§ **Record list**
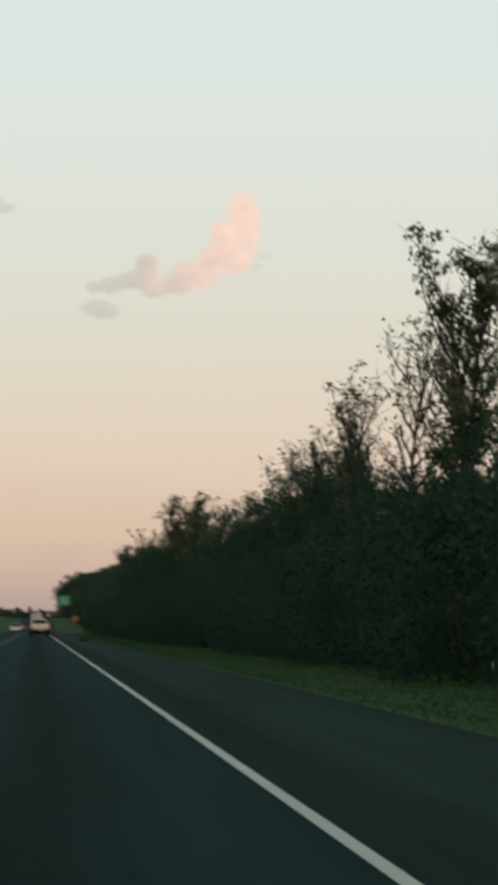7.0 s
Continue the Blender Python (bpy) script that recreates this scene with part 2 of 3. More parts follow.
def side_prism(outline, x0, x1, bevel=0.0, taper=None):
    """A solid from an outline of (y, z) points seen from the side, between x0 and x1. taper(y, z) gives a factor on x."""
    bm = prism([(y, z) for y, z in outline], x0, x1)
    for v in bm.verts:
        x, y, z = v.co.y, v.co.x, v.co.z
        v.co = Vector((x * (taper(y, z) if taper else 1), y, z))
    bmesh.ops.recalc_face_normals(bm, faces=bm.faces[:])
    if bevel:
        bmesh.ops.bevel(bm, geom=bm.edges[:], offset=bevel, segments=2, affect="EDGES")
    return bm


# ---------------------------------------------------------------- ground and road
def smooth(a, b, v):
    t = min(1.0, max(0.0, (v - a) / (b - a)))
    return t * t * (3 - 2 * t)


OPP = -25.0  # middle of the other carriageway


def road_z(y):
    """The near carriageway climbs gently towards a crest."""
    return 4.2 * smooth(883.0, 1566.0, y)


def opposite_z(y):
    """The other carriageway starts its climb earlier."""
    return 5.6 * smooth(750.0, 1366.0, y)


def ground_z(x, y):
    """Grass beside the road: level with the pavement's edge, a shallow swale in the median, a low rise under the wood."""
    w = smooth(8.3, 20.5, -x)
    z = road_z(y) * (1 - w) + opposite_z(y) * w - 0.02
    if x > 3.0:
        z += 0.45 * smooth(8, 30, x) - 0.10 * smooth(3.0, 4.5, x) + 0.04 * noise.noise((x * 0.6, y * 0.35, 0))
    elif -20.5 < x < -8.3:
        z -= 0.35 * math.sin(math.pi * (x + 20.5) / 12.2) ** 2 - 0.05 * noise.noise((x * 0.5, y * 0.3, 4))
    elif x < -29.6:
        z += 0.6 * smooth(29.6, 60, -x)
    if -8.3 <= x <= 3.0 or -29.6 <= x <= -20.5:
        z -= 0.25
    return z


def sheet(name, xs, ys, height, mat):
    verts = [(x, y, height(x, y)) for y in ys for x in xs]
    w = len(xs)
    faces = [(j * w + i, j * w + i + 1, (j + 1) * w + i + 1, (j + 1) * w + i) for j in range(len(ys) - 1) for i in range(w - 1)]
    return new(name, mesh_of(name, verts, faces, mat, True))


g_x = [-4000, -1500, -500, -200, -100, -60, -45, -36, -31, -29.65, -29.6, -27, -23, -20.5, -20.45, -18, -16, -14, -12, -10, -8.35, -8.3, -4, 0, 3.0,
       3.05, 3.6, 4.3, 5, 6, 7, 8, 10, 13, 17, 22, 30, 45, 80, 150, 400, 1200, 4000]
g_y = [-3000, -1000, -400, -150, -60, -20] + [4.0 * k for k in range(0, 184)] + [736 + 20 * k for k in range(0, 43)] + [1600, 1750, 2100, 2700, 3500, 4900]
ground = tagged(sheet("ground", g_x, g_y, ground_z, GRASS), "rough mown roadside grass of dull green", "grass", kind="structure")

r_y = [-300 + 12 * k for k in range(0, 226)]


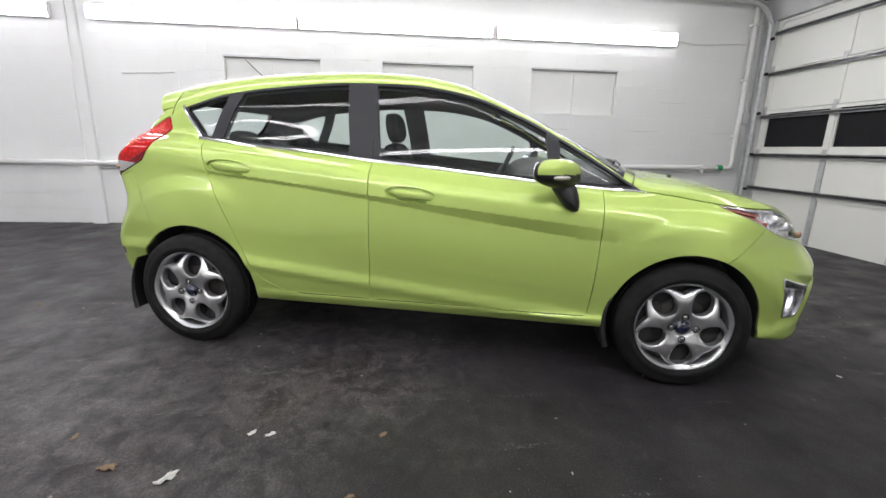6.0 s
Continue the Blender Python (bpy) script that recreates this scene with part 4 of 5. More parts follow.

§ **Given instruction**
Reproduce each line of the records exactly, and omit every picture.

§ **Expected answer**
7.0 s
Continue the Blender Python (bpy) script that recreates this scene with part 2 of 3. More parts follow.
def side_prism(outline, x0, x1, bevel=0.0, taper=None):
    """A solid from an outline of (y, z) points seen from the side, between x0 and x1. taper(y, z) gives a factor on x."""
    bm = prism([(y, z) for y, z in outline], x0, x1)
    for v in bm.verts:
        x, y, z = v.co.y, v.co.x, v.co.z
        v.co = Vector((x * (taper(y, z) if taper else 1), y, z))
    bmesh.ops.recalc_face_normals(bm, faces=bm.faces[:])
    if bevel:
        bmesh.ops.bevel(bm, geom=bm.edges[:], offset=bevel, segments=2, affect="EDGES")
    return bm


# ---------------------------------------------------------------- ground and road
def smooth(a, b, v):
    t = min(1.0, max(0.0, (v - a) / (b - a)))
    return t * t * (3 - 2 * t)


OPP = -25.0  # middle of the other carriageway


def road_z(y):
    """The near carriageway climbs gently towards a crest."""
    return 4.2 * smooth(883.0, 1566.0, y)


def opposite_z(y):
    """The other carriageway starts its climb earlier."""
    return 5.6 * smooth(750.0, 1366.0, y)


def ground_z(x, y):
    """Grass beside the road: level with the pavement's edge, a shallow swale in the median, a low rise under the wood."""
    w = smooth(8.3, 20.5, -x)
    z = road_z(y) * (1 - w) + opposite_z(y) * w - 0.02
    if x > 3.0:
        z += 0.45 * smooth(8, 30, x) - 0.10 * smooth(3.0, 4.5, x) + 0.04 * noise.noise((x * 0.6, y * 0.35, 0))
    elif -20.5 < x < -8.3:
        z -= 0.35 * math.sin(math.pi * (x + 20.5) / 12.2) ** 2 - 0.05 * noise.noise((x * 0.5, y * 0.3, 4))
    elif x < -29.6:
        z += 0.6 * smooth(29.6, 60, -x)
    if -8.3 <= x <= 3.0 or -29.6 <= x <= -20.5:
        z -= 0.25
    return z


def sheet(name, xs, ys, height, mat):
    verts = [(x, y, height(x, y)) for y in ys for x in xs]
    w = len(xs)
    faces = [(j * w + i, j * w + i + 1, (j + 1) * w + i + 1, (j + 1) * w + i) for j in range(len(ys) - 1) for i in range(w - 1)]
    return new(name, mesh_of(name, verts, faces, mat, True))


g_x = [-4000, -1500, -500, -200, -100, -60, -45, -36, -31, -29.65, -29.6, -27, -23, -20.5, -20.45, -18, -16, -14, -12, -10, -8.35, -8.3, -4, 0, 3.0,
       3.05, 3.6, 4.3, 5, 6, 7, 8, 10, 13, 17, 22, 30, 45, 80, 150, 400, 1200, 4000]
g_y = [-3000, -1000, -400, -150, -60, -20] + [4.0 * k for k in range(0, 184)] + [736 + 20 * k for k in range(0, 43)] + [1600, 1750, 2100, 2700, 3500, 4900]
ground = tagged(sheet("ground", g_x, g_y, ground_z, GRASS), "rough mown roadside grass of dull green", "grass", kind="structure")

r_y = [-300 + 12 * k for k in range(0, 226)]


6.0 s
Continue the Blender Python (bpy) script that recreates this scene with part 4 of 5. More parts follow.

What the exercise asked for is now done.